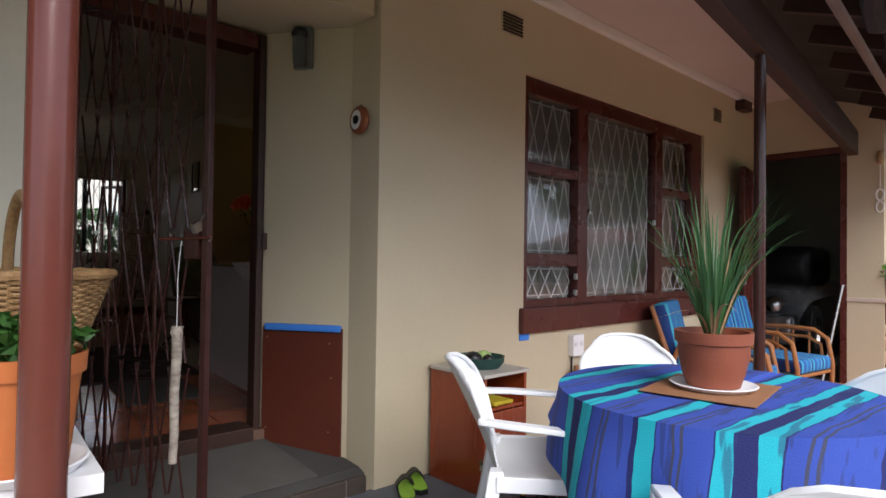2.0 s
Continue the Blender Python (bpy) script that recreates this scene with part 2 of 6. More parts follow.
TILEI = surf("red_quarry_tile", (0.42, 0.125, 0.055), (0.32, 0.09, 0.04), 0.13, 3, 30, 0.04, vary=0.10, coat=0.25)
GROUTI = surf("dark_grout", (0.16, 0.09, 0.06), (0.12, 0.07, 0.05), 0.9, 5, 80, 0.2)
WHITEPL = surf("white_plastic", (0.85, 0.855, 0.87), (0.80, 0.81, 0.83), 0.32, 4, 120, 0.03, amount=0.3)
TERRA = surf("terracotta_clay", (0.27, 0.070, 0.034), (0.21, 0.056, 0.028), 0.65, 8, 90, 0.12)
ORANGEPOT = surf("orange_plastic_pot", (0.46, 0.14, 0.04), (0.42, 0.12, 0.035), 0.4, 6, 90, 0.05)
SOIL = surf("soil", (0.05, 0.035, 0.022), (0.03, 0.02, 0.014), 0.95, 20, 90, 0.5)
LEAF = surf("green_leaf", (0.055, 0.16, 0.03), (0.035, 0.10, 0.02), 0.45, 12, 60, 0.1, amount=0.9)
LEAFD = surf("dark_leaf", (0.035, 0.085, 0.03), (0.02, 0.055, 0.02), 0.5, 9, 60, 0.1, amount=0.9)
LEAFL = surf("light_leaf", (0.16, 0.28, 0.05), (0.10, 0.20, 0.035), 0.45, 9, 60, 0.1, amount=0.9)
GREYLEAF = surf("grey_green_leaf", (0.075, 0.18, 0.06), (0.045, 0.12, 0.045), 0.4, 6, 60, 0.05)
REDF = surf("red_petal", (0.55, 0.012, 0.014), (0.42, 0.008, 0.01), 0.5, 15, 90, 0.1)
METAL = surf("brushed_steel", (0.55, 0.54, 0.52), (0.45, 0.44, 0.42), 0.28, 8, 200, 0.03, metal=1.0)
CHROME = surf("dull_chrome", (0.42, 0.38, 0.36), (0.32, 0.29, 0.28), 0.22, 8, 90, 0.02, metal=1.0)
BRONZE = surf("aged_bronze", (0.09, 0.06, 0.045), (0.05, 0.035, 0.025), 0.35, 12, 90, 0.05, metal=0.8)
BLACK = surf("black_plastic", (0.012, 0.012, 0.013), (0.02, 0.02, 0.021), 0.4, 10, 90, 0.03)
WHITEM = surf("white_painted_metal", (0.75, 0.75, 0.76), (0.68, 0.68, 0.69), 0.35, 6, 90, 0.03)
CANE = surf("honey_cane", (0.36, 0.15, 0.05), (0.24, 0.085, 0.028), 0.35, 10, 60, 0.08)
BAMBOO = surf("pale_bamboo", (0.42, 0.26, 0.14), (0.32, 0.19, 0.10), 0.4, 10, 60, 0.06)
WICKER = surf("tan_wicker", (0.44, 0.27, 0.12), (0.26, 0.14, 0.055), 0.6, 20, 120, 0.3, amount=0.9)
CARD = surf("brown_hardboard", (0.30, 0.145, 0.07), (0.26, 0.12, 0.06), 0.6, 5, 90, 0.05)
WHITECL = surf("white_cloth", (0.80, 0.78, 0.75), (0.74, 0.72, 0.69), 0.9, 6, 200, 0.15, sheen=0.2)
VINYL = surf("white_vinyl", (0.72, 0.68, 0.62), (0.66, 0.62, 0.56), 0.38, 6, 90, 0.05)
GREENV = surf("sage_velour", (0.130, 0.135, 0.048), (0.094, 0.098, 0.034), 0.85, 6, 150, 0.15, sheen=0.35)
SOFA = surf("brown_velour", (0.145, 0.066, 0.042), (0.105, 0.046, 0.03), 0.9, 5, 150, 0.2, sheen=0.3)
CUSH = surf("dusty_pink_cushion", (0.46, 0.30, 0.25), (0.40, 0.25, 0.21), 0.9, 8, 120, 0.2, sheen=0.2)
RUGB = surf("beige_rug", (0.40, 0.35, 0.26), (0.34, 0.29, 0.21), 0.95, 6, 200, 0.4)
DARKRUG = surf("dark_brown_rug", (0.055, 0.036, 0.03), (0.036, 0.024, 0.02), 0.95, 6, 200, 0.4)
MATG = surf("grey_rubber_mat", (0.075, 0.07, 0.066), (0.05, 0.047, 0.044), 0.9, 6, 200, 0.3)
COUNTERT = surf("mustard_tile", (0.42, 0.21, 0.045), (0.36, 0.17, 0.035), 0.18, 3, 50, 0.03, coat=0.3, vary=0.05)
COUNTERW = surf("white_counter_side", (0.82, 0.81, 0.82), (0.77, 0.76, 0.77), 0.5, 2, 60, 0.05)
GLASS = clear("window_glass")
VASEG = clear("vase_glass", (0.97, 0.99, 0.98))
STONEG = clear("aqua_glass_stone", (0.62, 0.94, 0.97), 0.12)
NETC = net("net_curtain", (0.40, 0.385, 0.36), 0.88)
for leafm in (LEAF, LEAFD, LEAFL, GREYLEAF, REDF):
    translucent(leafm, 0.3)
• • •
## What the exercise asks
Output each line exactly; omit every picture.

## Problem solution
2.0 s
Continue the Blender Python (bpy) script that recreates this scene with part 2 of 6. More parts follow.
TILEI = surf("red_quarry_tile", (0.42, 0.125, 0.055), (0.32, 0.09, 0.04), 0.13, 3, 30, 0.04, vary=0.10, coat=0.25)
GROUTI = surf("dark_grout", (0.16, 0.09, 0.06), (0.12, 0.07, 0.05), 0.9, 5, 80, 0.2)
WHITEPL = surf("white_plastic", (0.85, 0.855, 0.87), (0.80, 0.81, 0.83), 0.32, 4, 120, 0.03, amount=0.3)
TERRA = surf("terracotta_clay", (0.27, 0.070, 0.034), (0.21, 0.056, 0.028), 0.65, 8, 90, 0.12)
ORANGEPOT = surf("orange_plastic_pot", (0.46, 0.14, 0.04), (0.42, 0.12, 0.035), 0.4, 6, 90, 0.05)
SOIL = surf("soil", (0.05, 0.035, 0.022), (0.03, 0.02, 0.014), 0.95, 20, 90, 0.5)
LEAF = surf("green_leaf", (0.055, 0.16, 0.03), (0.035, 0.10, 0.02), 0.45, 12, 60, 0.1, amount=0.9)
LEAFD = surf("dark_leaf", (0.035, 0.085, 0.03), (0.02, 0.055, 0.02), 0.5, 9, 60, 0.1, amount=0.9)
LEAFL = surf("light_leaf", (0.16, 0.28, 0.05), (0.10, 0.20, 0.035), 0.45, 9, 60, 0.1, amount=0.9)
GREYLEAF = surf("grey_green_leaf", (0.075, 0.18, 0.06), (0.045, 0.12, 0.045), 0.4, 6, 60, 0.05)
REDF = surf("red_petal", (0.55, 0.012, 0.014), (0.42, 0.008, 0.01), 0.5, 15, 90, 0.1)
METAL = surf("brushed_steel", (0.55, 0.54, 0.52), (0.45, 0.44, 0.42), 0.28, 8, 200, 0.03, metal=1.0)
CHROME = surf("dull_chrome", (0.42, 0.38, 0.36), (0.32, 0.29, 0.28), 0.22, 8, 90, 0.02, metal=1.0)
BRONZE = surf("aged_bronze", (0.09, 0.06, 0.045), (0.05, 0.035, 0.025), 0.35, 12, 90, 0.05, metal=0.8)
BLACK = surf("black_plastic", (0.012, 0.012, 0.013), (0.02, 0.02, 0.021), 0.4, 10, 90, 0.03)
WHITEM = surf("white_painted_metal", (0.75, 0.75, 0.76), (0.68, 0.68, 0.69), 0.35, 6, 90, 0.03)
CANE = surf("honey_cane", (0.36, 0.15, 0.05), (0.24, 0.085, 0.028), 0.35, 10, 60, 0.08)
BAMBOO = surf("pale_bamboo", (0.42, 0.26, 0.14), (0.32, 0.19, 0.10), 0.4, 10, 60, 0.06)
WICKER = surf("tan_wicker", (0.44, 0.27, 0.12), (0.26, 0.14, 0.055), 0.6, 20, 120, 0.3, amount=0.9)
CARD = surf("brown_hardboard", (0.30, 0.145, 0.07), (0.26, 0.12, 0.06), 0.6, 5, 90, 0.05)
WHITECL = surf("white_cloth", (0.80, 0.78, 0.75), (0.74, 0.72, 0.69), 0.9, 6, 200, 0.15, sheen=0.2)
VINYL = surf("white_vinyl", (0.72, 0.68, 0.62), (0.66, 0.62, 0.56), 0.38, 6, 90, 0.05)
GREENV = surf("sage_velour", (0.130, 0.135, 0.048), (0.094, 0.098, 0.034), 0.85, 6, 150, 0.15, sheen=0.35)
SOFA = surf("brown_velour", (0.145, 0.066, 0.042), (0.105, 0.046, 0.03), 0.9, 5, 150, 0.2, sheen=0.3)
CUSH = surf("dusty_pink_cushion", (0.46, 0.30, 0.25), (0.40, 0.25, 0.21), 0.9, 8, 120, 0.2, sheen=0.2)
RUGB = surf("beige_rug", (0.40, 0.35, 0.26), (0.34, 0.29, 0.21), 0.95, 6, 200, 0.4)
DARKRUG = surf("dark_brown_rug", (0.055, 0.036, 0.03), (0.036, 0.024, 0.02), 0.95, 6, 200, 0.4)
MATG = surf("grey_rubber_mat", (0.075, 0.07, 0.066), (0.05, 0.047, 0.044), 0.9, 6, 200, 0.3)
COUNTERT = surf("mustard_tile", (0.42, 0.21, 0.045), (0.36, 0.17, 0.035), 0.18, 3, 50, 0.03, coat=0.3, vary=0.05)
COUNTERW = surf("white_counter_side", (0.82, 0.81, 0.82), (0.77, 0.76, 0.77), 0.5, 2, 60, 0.05)
GLASS = clear("window_glass")
VASEG = clear("vase_glass", (0.97, 0.99, 0.98))
STONEG = clear("aqua_glass_stone", (0.62, 0.94, 0.97), 0.12)
NETC = net("net_curtain", (0.40, 0.385, 0.36), 0.88)
for leafm in (LEAF, LEAFD, LEAFL, GREYLEAF, REDF):
    translucent(leafm, 0.3)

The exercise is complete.